STATED TASK: Produce an exact transcription of the listing below, omitting the pictures.

═════ PROVIDED MATERIAL ═════

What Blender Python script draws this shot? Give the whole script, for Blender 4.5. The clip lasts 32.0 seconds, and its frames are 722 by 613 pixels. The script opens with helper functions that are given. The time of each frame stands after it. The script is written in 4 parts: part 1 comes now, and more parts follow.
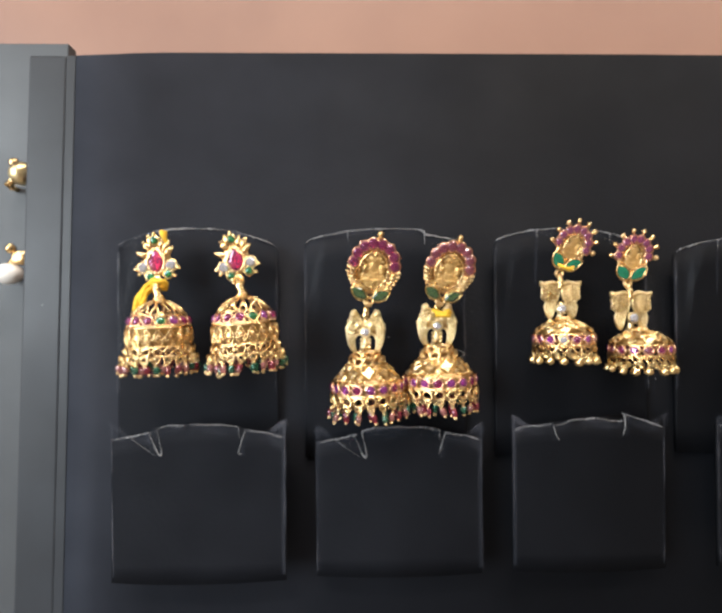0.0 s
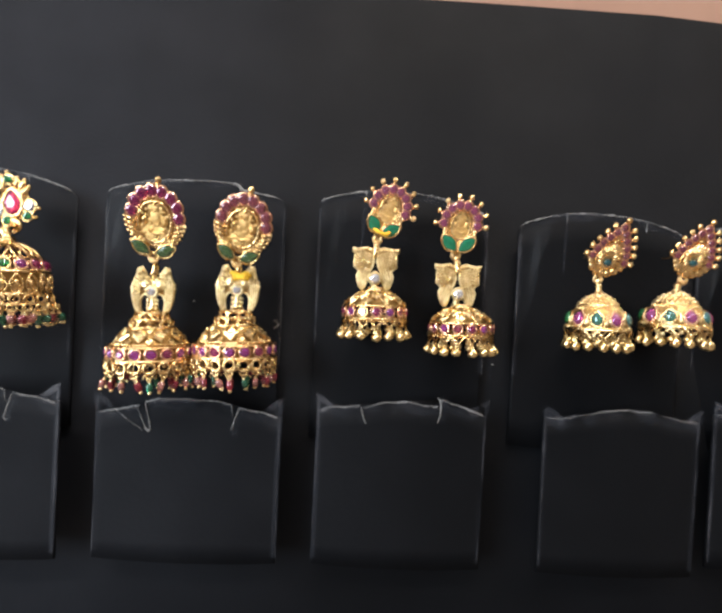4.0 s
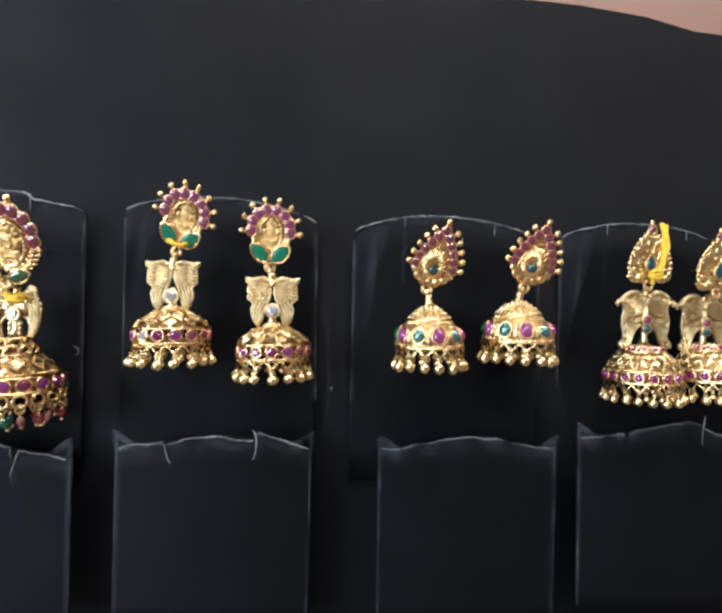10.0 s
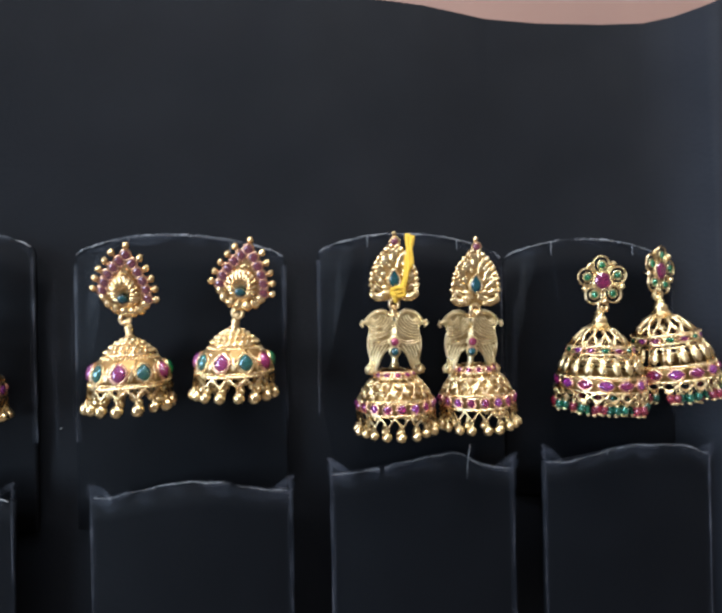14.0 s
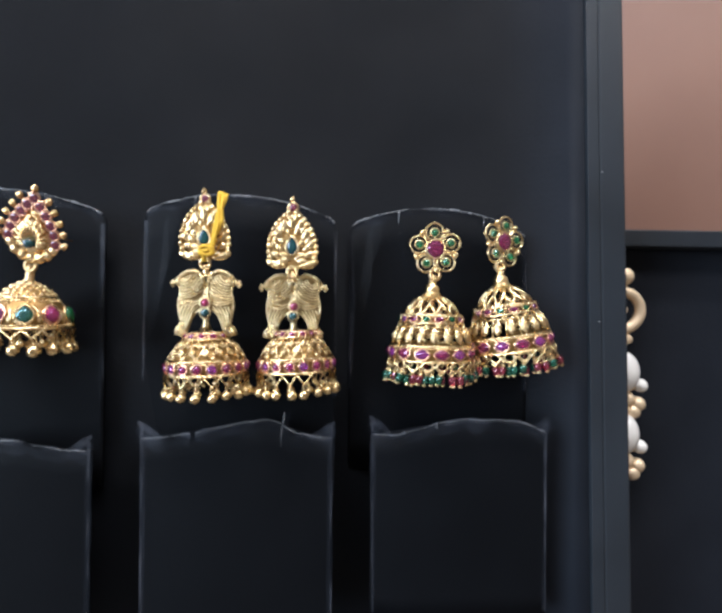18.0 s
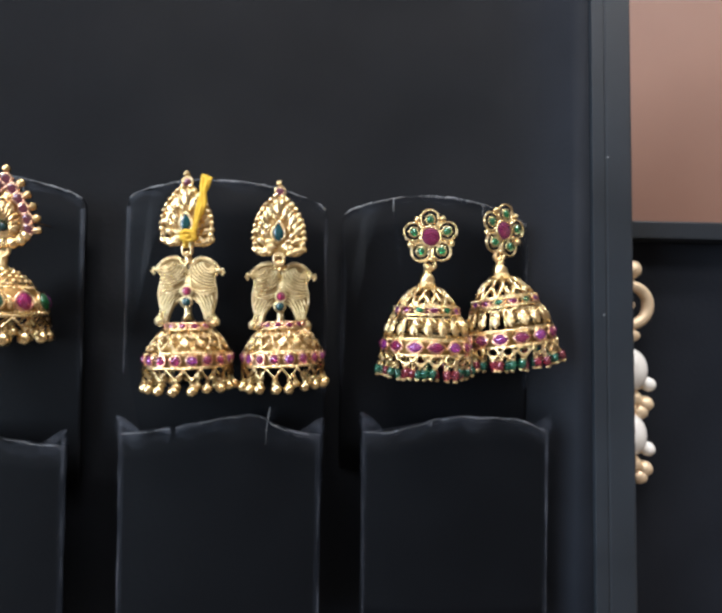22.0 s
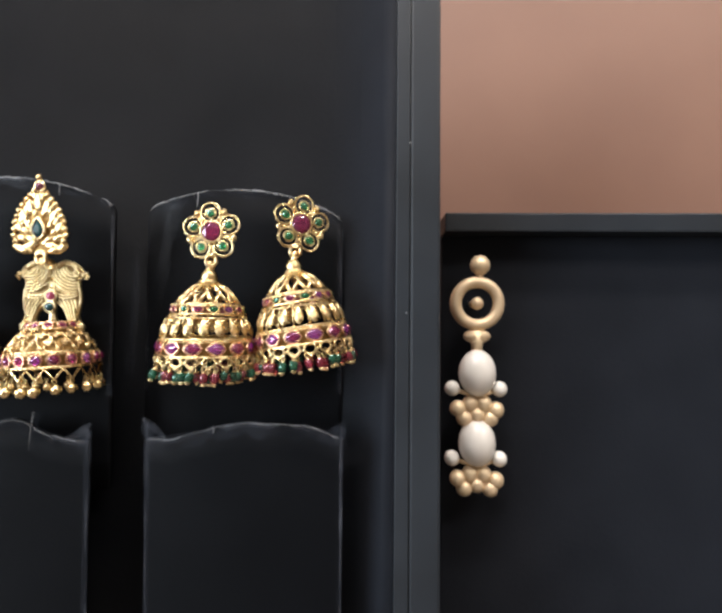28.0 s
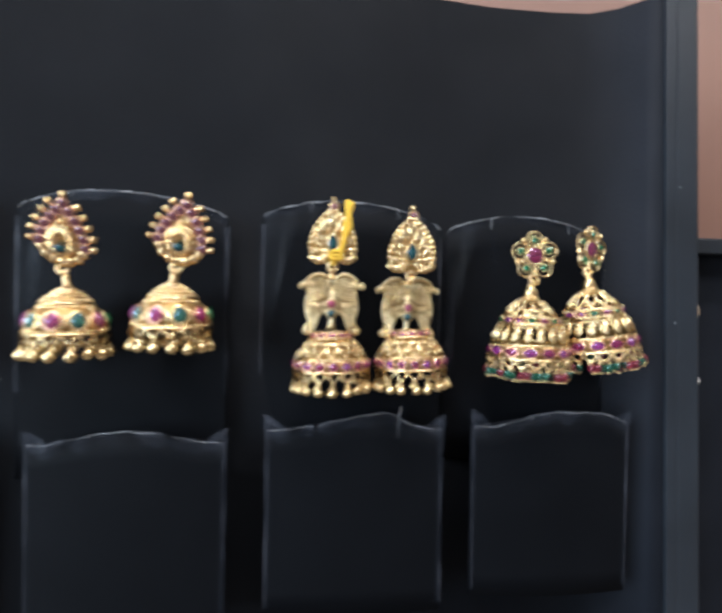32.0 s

═════

THE COMPLETED TASK:
What Blender Python script draws this shot? Give the whole script, for Blender 4.5. The clip lasts 32.0 seconds, and its frames are 722 by 613 pixels. The script opens with helper functions that are given. The time of each frame stands after it. The script is written in 4 parts: part 1 comes now, and more parts follow.
0.0 s
4.0 s
10.0 s
14.0 s
18.0 s
22.0 s
28.0 s
32.0 s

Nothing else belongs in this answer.